About the Author:
Chunjuan Nancy Wei is associate professor and chair of the International Political Economy & Diplomacy program at the University of Bridgeport in Connecticut, with a Ph.D. from Claremont Graduate University, and her work appears in New Dynamics in East Asian Politics (2012).
Darryl E. Brock is a Ph.D. candidate in modern history at Fordham University in New York City, with an M.A. in history from Claremont Graduate University, and is author of the book China and Darwinian Evolution: Influence on Intellectual and Social Development (2010).
Review:
This volume corrals the efforts of 12 scholars in the history of science to challenge the narrative of intellectual stagnation during the Cultural Revolution. Contributors use case studies to reveal that scientists who could apply their work to the needs of the common people aligned their intellectual endeavors with communist ideology and secured state funding. Chapters explore the intricacies of work in fields as diverse as calculus, physics, aerospace engineering, health care, agricultural engineering, demography, and social science to illustrate significant advances despite political setbacks. Scholars featured here acknowledge that bending academic pursuits to the desires of the state restricted intellectual life, but move beyond this assessment to explore the areas in which notable strides occurred. Moreover, contributors note that certain projects, including the creation of China's first satellite in 1970, the barefoot doctor movement of 1968 to 1981, and the nationwide implementation of the one-child policy were communist initiatives. This book puts to rest any claim that the communist state was anything but thoroughly committed to the promotion of science and technology, and continues the assessment of this work on its own terms without reference to foreign standards. Summing Up: Recommended. Upper-division undergraduates, graduate students, researchers/faculty, and professionals. (CHOICE)
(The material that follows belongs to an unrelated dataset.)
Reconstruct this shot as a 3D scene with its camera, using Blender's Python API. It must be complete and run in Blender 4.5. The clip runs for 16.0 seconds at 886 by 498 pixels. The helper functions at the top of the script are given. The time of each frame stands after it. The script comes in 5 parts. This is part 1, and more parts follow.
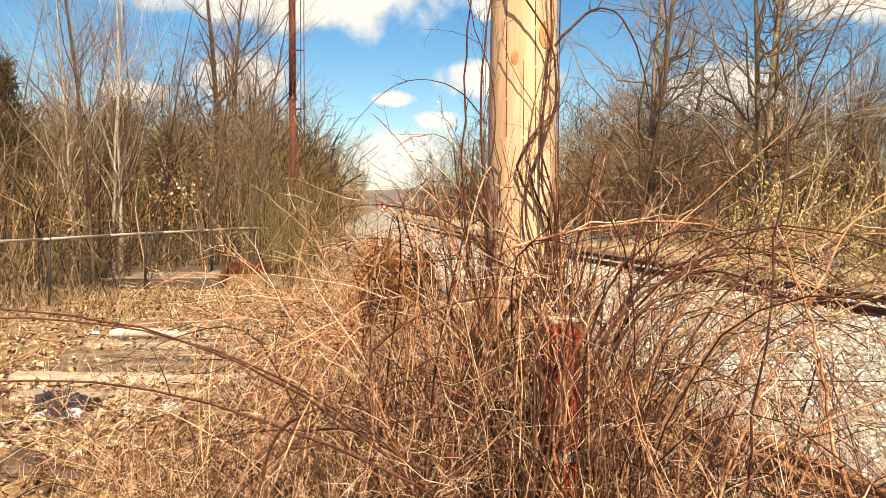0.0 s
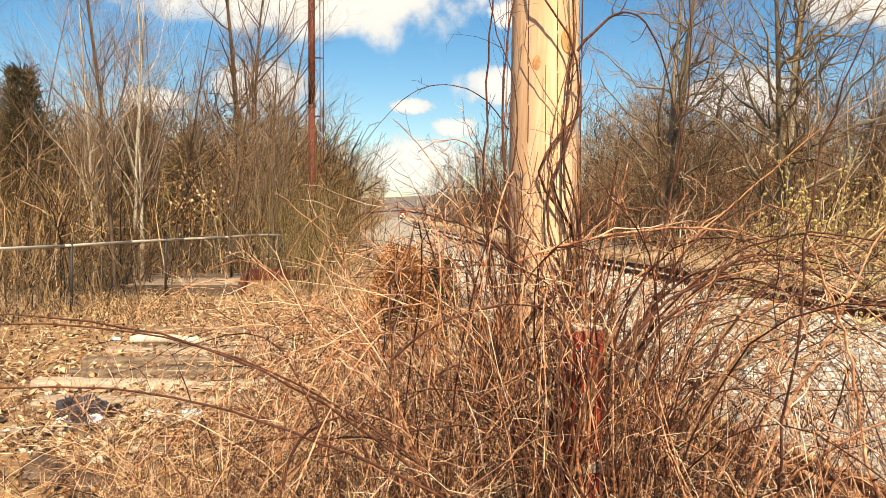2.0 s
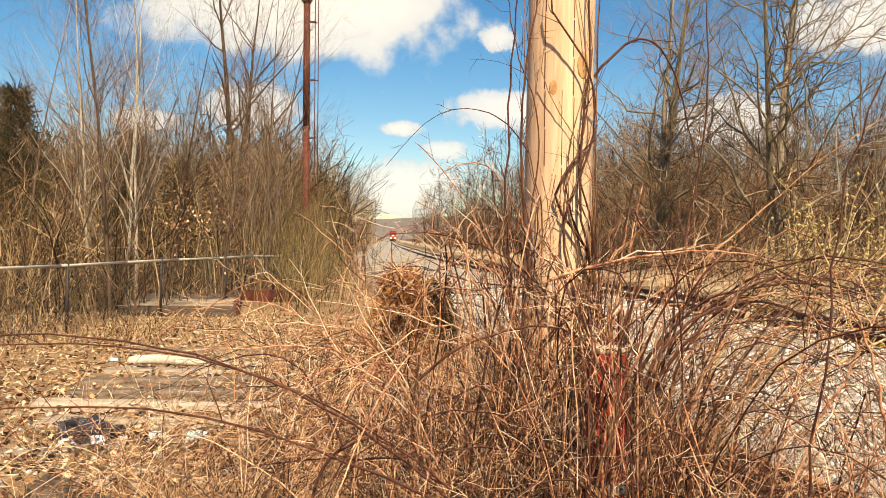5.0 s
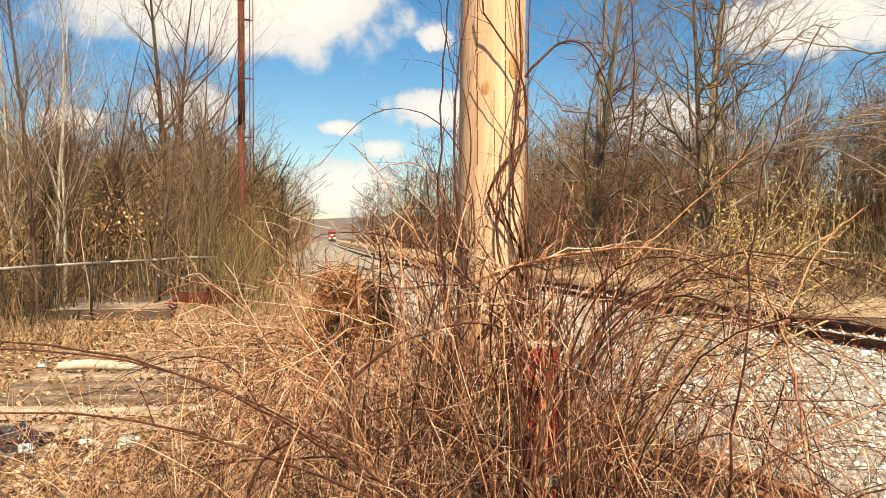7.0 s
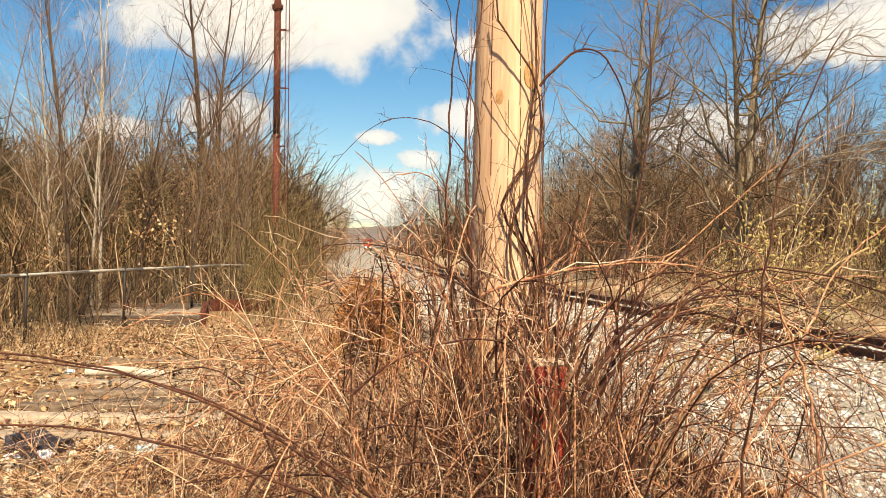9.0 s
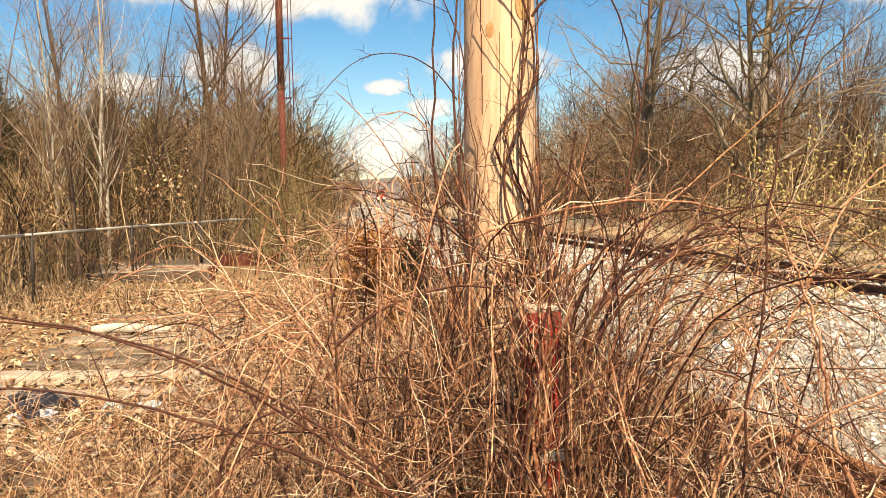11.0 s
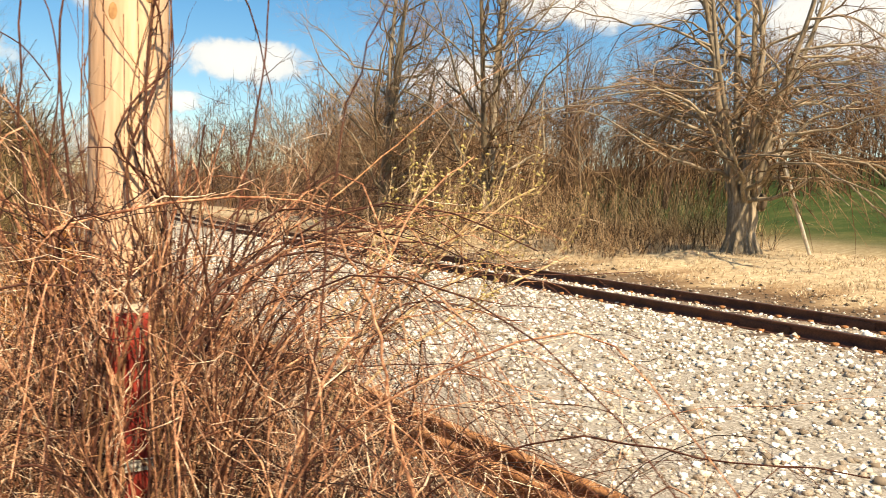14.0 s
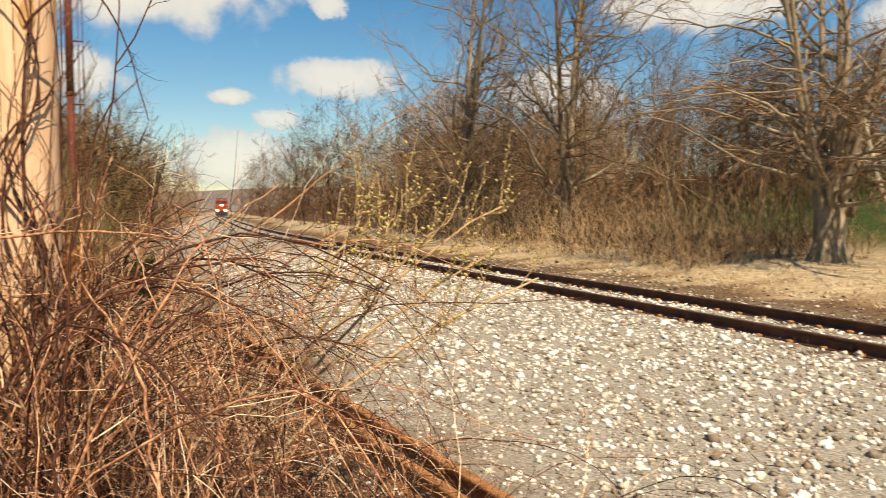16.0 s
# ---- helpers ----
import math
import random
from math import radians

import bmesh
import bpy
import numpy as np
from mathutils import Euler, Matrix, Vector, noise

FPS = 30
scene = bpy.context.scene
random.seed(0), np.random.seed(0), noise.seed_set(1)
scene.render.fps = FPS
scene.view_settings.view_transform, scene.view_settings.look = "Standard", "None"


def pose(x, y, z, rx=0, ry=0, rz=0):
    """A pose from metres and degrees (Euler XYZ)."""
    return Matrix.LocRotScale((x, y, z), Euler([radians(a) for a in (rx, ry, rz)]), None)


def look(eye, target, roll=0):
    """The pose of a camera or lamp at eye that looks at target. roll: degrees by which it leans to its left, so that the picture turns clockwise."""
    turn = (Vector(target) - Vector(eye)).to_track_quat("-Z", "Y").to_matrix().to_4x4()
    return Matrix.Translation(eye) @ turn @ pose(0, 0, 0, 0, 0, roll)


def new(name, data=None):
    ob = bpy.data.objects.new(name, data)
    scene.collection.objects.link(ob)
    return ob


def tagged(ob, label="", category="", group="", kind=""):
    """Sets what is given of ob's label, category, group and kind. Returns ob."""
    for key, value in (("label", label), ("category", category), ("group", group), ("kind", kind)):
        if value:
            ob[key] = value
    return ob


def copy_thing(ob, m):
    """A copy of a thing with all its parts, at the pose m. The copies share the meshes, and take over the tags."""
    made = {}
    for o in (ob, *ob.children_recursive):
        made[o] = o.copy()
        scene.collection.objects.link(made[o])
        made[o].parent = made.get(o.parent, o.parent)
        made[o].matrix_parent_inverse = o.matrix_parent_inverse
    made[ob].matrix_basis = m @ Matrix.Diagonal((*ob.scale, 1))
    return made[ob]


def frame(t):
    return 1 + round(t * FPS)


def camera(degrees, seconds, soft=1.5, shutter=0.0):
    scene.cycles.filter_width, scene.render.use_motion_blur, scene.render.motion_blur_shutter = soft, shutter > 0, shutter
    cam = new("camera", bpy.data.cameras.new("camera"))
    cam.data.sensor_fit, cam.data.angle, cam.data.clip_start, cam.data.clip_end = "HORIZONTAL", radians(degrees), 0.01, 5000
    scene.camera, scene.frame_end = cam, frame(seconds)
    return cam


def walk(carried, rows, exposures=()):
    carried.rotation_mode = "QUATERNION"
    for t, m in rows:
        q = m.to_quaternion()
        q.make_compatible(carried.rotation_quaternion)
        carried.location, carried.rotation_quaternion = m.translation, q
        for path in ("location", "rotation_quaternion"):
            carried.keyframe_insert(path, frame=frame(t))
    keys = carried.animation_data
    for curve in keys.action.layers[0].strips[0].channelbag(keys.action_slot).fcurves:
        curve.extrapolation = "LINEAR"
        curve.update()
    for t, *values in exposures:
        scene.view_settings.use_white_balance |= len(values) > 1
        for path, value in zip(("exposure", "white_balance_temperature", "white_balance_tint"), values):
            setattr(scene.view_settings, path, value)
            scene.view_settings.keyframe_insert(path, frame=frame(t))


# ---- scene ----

[The] collection represents a fresh and daring effort to explore the true impact of the Cultural Revolution on Chinese science, technology, and medicine. It brings out some new and inspiring papers and should stimulate more comprehensive and more profound investigations. (Technology and Culture)
This volume is perhaps the richest, most sustained interdisciplinary exploration available of the current historiography of a crucial period in the history of science in modern China. (Carla Nappi, The University of British Columbia)
This volume brings together the best of Western and Chinese scholarship on a crucial subject: How science and revolution affect and transform each other. Scrupulously researched, and boldly argued, these essays shed new light on many aspects of science (from mathematics to cosmology) with a genuinely comparative perspective in mind. (Vera Schwarcz, Wesleyan University)
Anyone interested in Mao's China or in the history of science in modern China will want to read this book. It offers a fresh look at the complex and multifaceted relationship between science and the Cultural Revolution. (Fa-ti Fan, State University of New York at Binghamton)
Despite the verdict of the Cultural Revolution as a disaster for China, a number of scholars have called for re-examining socialist science under Mao’s aegis. Western observers once found much to admire in Chairman Mao’s mass science, with its origins in the May Fourth era. This collection represents diverse viewpoints on social and scientific enterprises of that era, probing medicine, the space program and even the one-child policy as direct outcomes of earlier Maoist science.